It was a record that brought India's greatest cricketer, Sachin Tendulkar, into the limelight. The document that was witness to a historic partnership has been destroyed forever. Burnt by the Mumbai School Sports Association for, believe it or not, lack of storage space.
Sachin Tendulkar and Vinod Kambli shared a record 664-run partnership, playing for Shardashram Vidya Mandir against St. Xavier's in Harris Shield on February 24, 1988. It was the highest partnership for any wicket in any class of cricket in a tournament organised by the Mumbai School Sports Association (MSSA). But the association has done away with the original score sheet. MSSA Cricket Secretary HS Bhor said, "It was like any other sheet from a normal game and few years back, white ants ate into those sheets".
For many, this score sheet was a historic document. Not so for the Mumbai School Sports Association which destroyed it as if it was just a piece of paper. Cricket lovers are aghast at what the association has done. Sachin would perhaps be disappointed too.
Shockingly, Mr Bhor defended this action saying, "The score sheet was kept along with all the other records of games and has since been incinerated as we could not store them all. You cannot expect us to store files that are 25 years old."

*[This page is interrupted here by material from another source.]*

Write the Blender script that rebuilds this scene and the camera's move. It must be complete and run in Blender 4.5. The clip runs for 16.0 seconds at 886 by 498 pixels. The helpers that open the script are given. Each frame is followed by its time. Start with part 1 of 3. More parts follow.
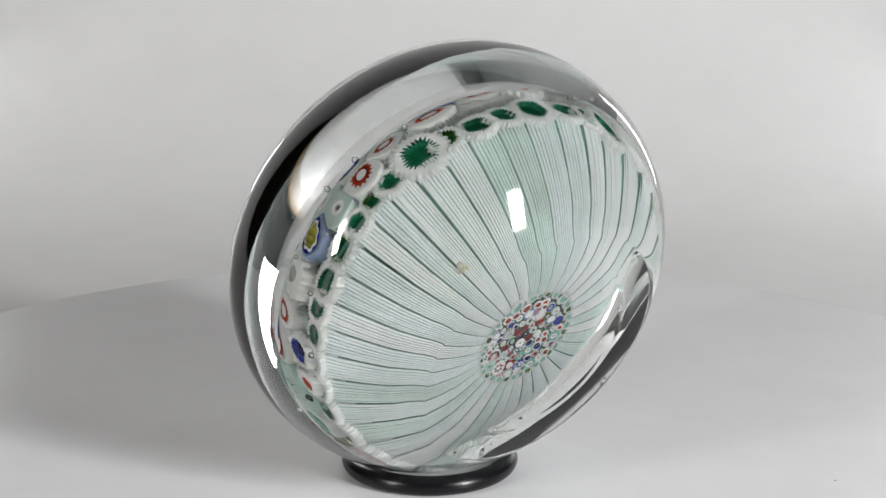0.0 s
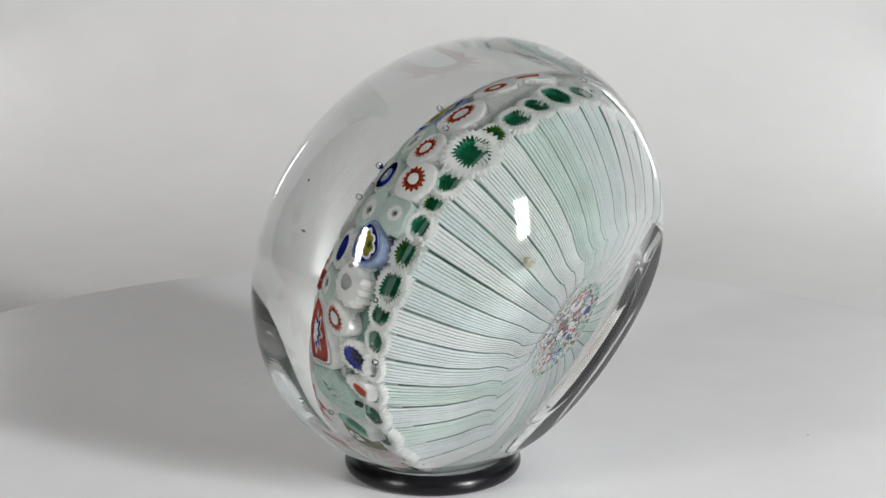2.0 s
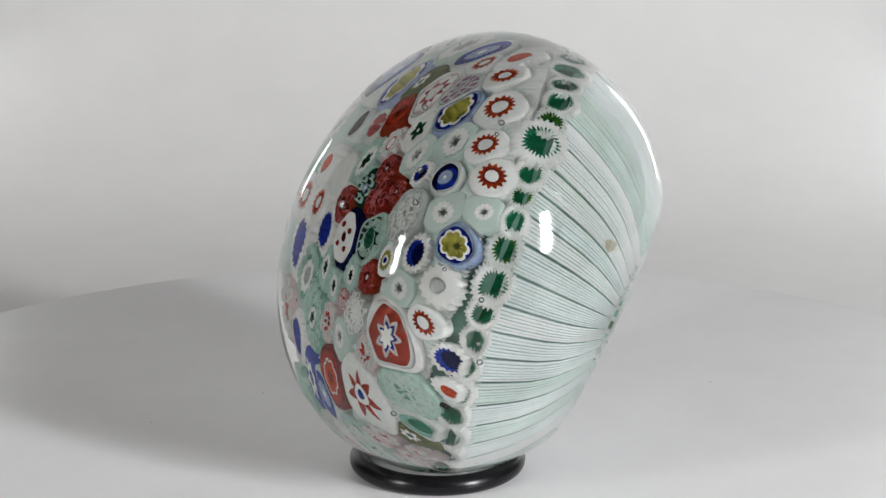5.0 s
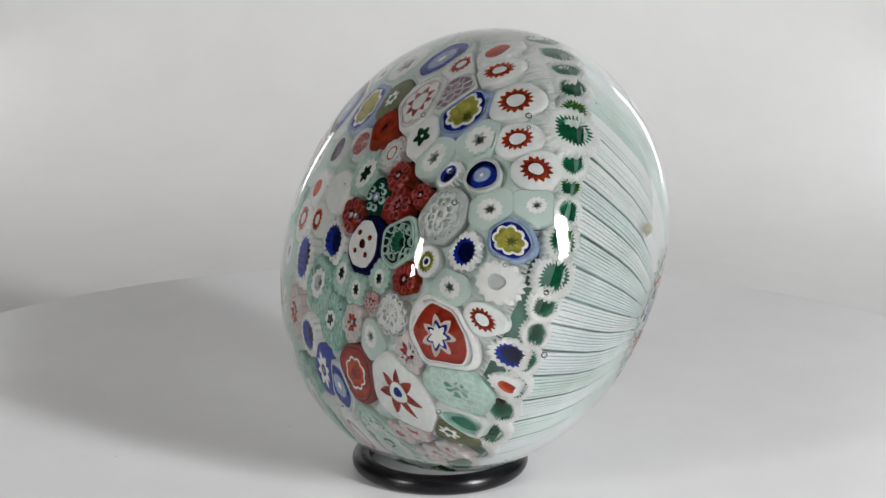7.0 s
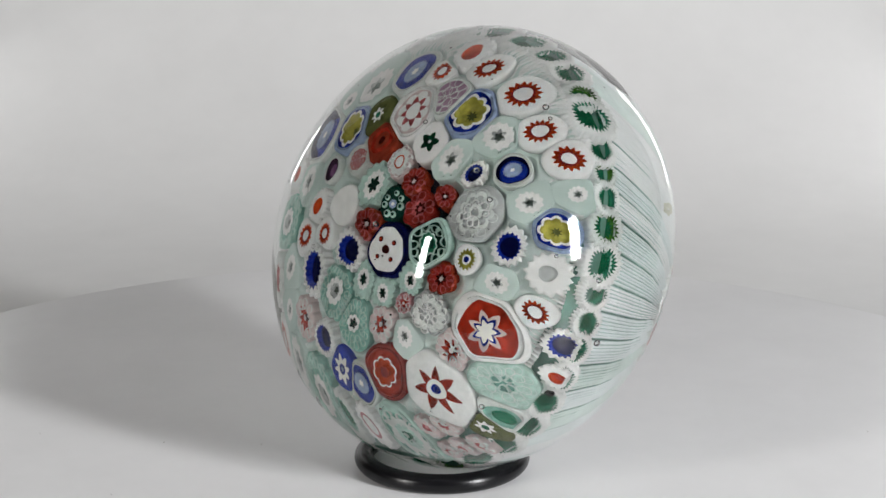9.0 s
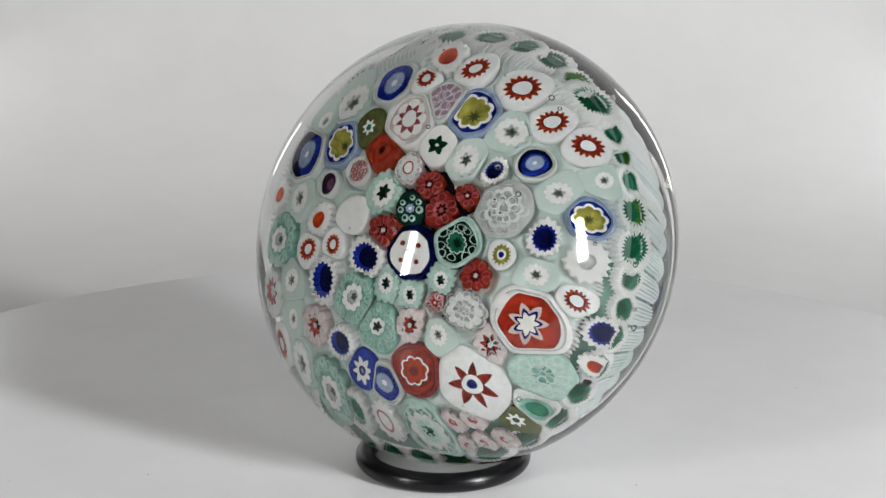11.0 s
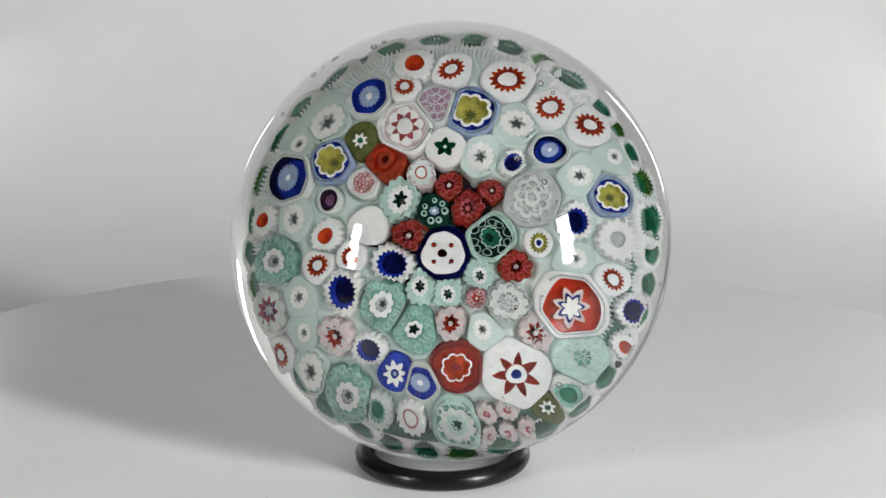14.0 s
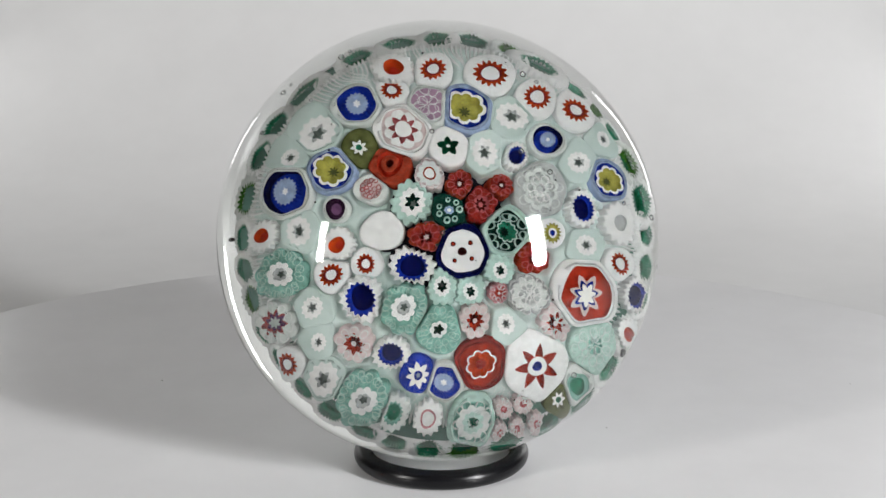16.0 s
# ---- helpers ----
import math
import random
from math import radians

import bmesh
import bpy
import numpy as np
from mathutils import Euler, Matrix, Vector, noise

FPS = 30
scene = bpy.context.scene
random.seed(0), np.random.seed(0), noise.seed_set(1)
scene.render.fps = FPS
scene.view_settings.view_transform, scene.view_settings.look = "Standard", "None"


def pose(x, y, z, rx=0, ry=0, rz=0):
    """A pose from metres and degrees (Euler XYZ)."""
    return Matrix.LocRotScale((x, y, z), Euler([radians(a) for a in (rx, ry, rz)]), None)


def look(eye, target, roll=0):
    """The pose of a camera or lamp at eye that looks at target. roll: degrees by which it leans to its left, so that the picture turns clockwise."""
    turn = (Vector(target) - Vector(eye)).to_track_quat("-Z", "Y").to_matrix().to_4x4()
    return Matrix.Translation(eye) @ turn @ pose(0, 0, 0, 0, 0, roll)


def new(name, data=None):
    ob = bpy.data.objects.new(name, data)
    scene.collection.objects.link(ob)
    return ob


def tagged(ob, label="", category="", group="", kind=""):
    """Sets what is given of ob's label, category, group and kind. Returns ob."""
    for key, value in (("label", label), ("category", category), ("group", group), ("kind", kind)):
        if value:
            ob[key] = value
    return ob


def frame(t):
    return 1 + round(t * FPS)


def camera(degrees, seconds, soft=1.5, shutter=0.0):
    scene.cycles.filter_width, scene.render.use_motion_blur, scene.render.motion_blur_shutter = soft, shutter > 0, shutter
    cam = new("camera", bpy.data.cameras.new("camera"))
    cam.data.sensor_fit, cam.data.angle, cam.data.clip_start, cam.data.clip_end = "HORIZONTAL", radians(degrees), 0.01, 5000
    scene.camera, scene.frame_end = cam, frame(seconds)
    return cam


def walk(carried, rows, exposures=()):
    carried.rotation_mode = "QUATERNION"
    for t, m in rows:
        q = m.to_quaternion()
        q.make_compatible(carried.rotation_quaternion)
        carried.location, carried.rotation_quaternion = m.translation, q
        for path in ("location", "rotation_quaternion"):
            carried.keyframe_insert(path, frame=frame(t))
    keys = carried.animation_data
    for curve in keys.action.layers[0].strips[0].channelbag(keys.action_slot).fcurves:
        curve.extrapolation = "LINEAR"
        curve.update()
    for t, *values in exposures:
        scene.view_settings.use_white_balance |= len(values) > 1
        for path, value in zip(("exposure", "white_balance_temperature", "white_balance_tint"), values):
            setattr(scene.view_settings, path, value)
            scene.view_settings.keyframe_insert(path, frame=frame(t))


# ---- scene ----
# ---------------------------------------------------------------- camera, turning and light
R = 0.0375                       # radius of the paperweight
TURN = 9.21                      # degrees a second
cam = camera(24.17, 16.0)
VIEW = pose(0.00166, -0.33363, 0.12846, 90 - 15.16)
walk(cam, [(0, VIEW), (16, VIEW)])

AXIS_TILT = 24.26                # dome axis above the horizontal
AZIMUTH = 270 + 5.77 - TURN * 16   # where the dome looks at the start
RING_AZIMUTH = -90 - TURN * 2.23


def start_pose():
    """The paperweight lying in its ring at the clip's start: local z is the dome's axis."""
    a = radians(AZIMUTH)
    ra = radians(RING_AZIMUTH)
    x = 0.0017 * math.cos(ra) - 0.00522 * math.cos(a)
    y = 0.0017 * math.sin(ra) - 0.00522 * math.sin(a)
    turn = pose(0, 0, 0, 0, 0, AZIMUTH) @ pose(0, 0, 0, 0, 90 - AXIS_TILT, 0) @ pose(0, 0, 0, 0, 0, 90)
    return Matrix.Translation((x, y, 0.03807)) @ turn


world = bpy.data.worlds.new("room_air")
world.use_nodes = True
world.node_tree.nodes["Background"].inputs[0].default_value = (0.9, 0.95, 1, 1)
world.node_tree.nodes["Background"].inputs[1].default_value = 0.005
scene.world = world
scene.view_settings.exposure = 0.0


def softbox(name, azimuth, elevation, distance, wide, high, watts, colour):
    """A tall lamp seen from the paperweight at that azimuth from the camera and that elevation."""
    a, e = radians(azimuth), radians(elevation)
    centre = Vector((0, 0, 0.04))
    eye = centre + distance * Vector((math.sin(a) * math.cos(e), -math.cos(a) * math.cos(e), math.sin(e)))
    data = bpy.data.lights.new(name, "AREA")
    data.shape, data.size, data.size_y, data.energy, data.color = "RECTANGLE", wide, high, watts, colour
    new(name, data).matrix_world = look(eye, centre)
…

For an association that conducts school sports, this lapse shows the bureaucratic manner in which it functions. The association could have framed the document, presented it to Sachin or even given it a place of prominence in its own office. Sadly, it chose to destroy it.
The Headmaster of Sharadashram Vidyamandir Krishan Shirsat said, "I do not know how to react. It is the association's responsibility to safeguard historic documents."
The 664-run stand was a world record till Manoj Kumar and Mohammed Shaibaz of St. Peter's High School surpassed it in a match against St. Phillip's High School in 2006-2007 when they scored 721 runs together.
Father Jude, the President of the Mumbai School Sports Association told NDTV, "I will be looking into the matter seriously and see what documents are missing. I will discuss this with the staff. It is a very serious matter."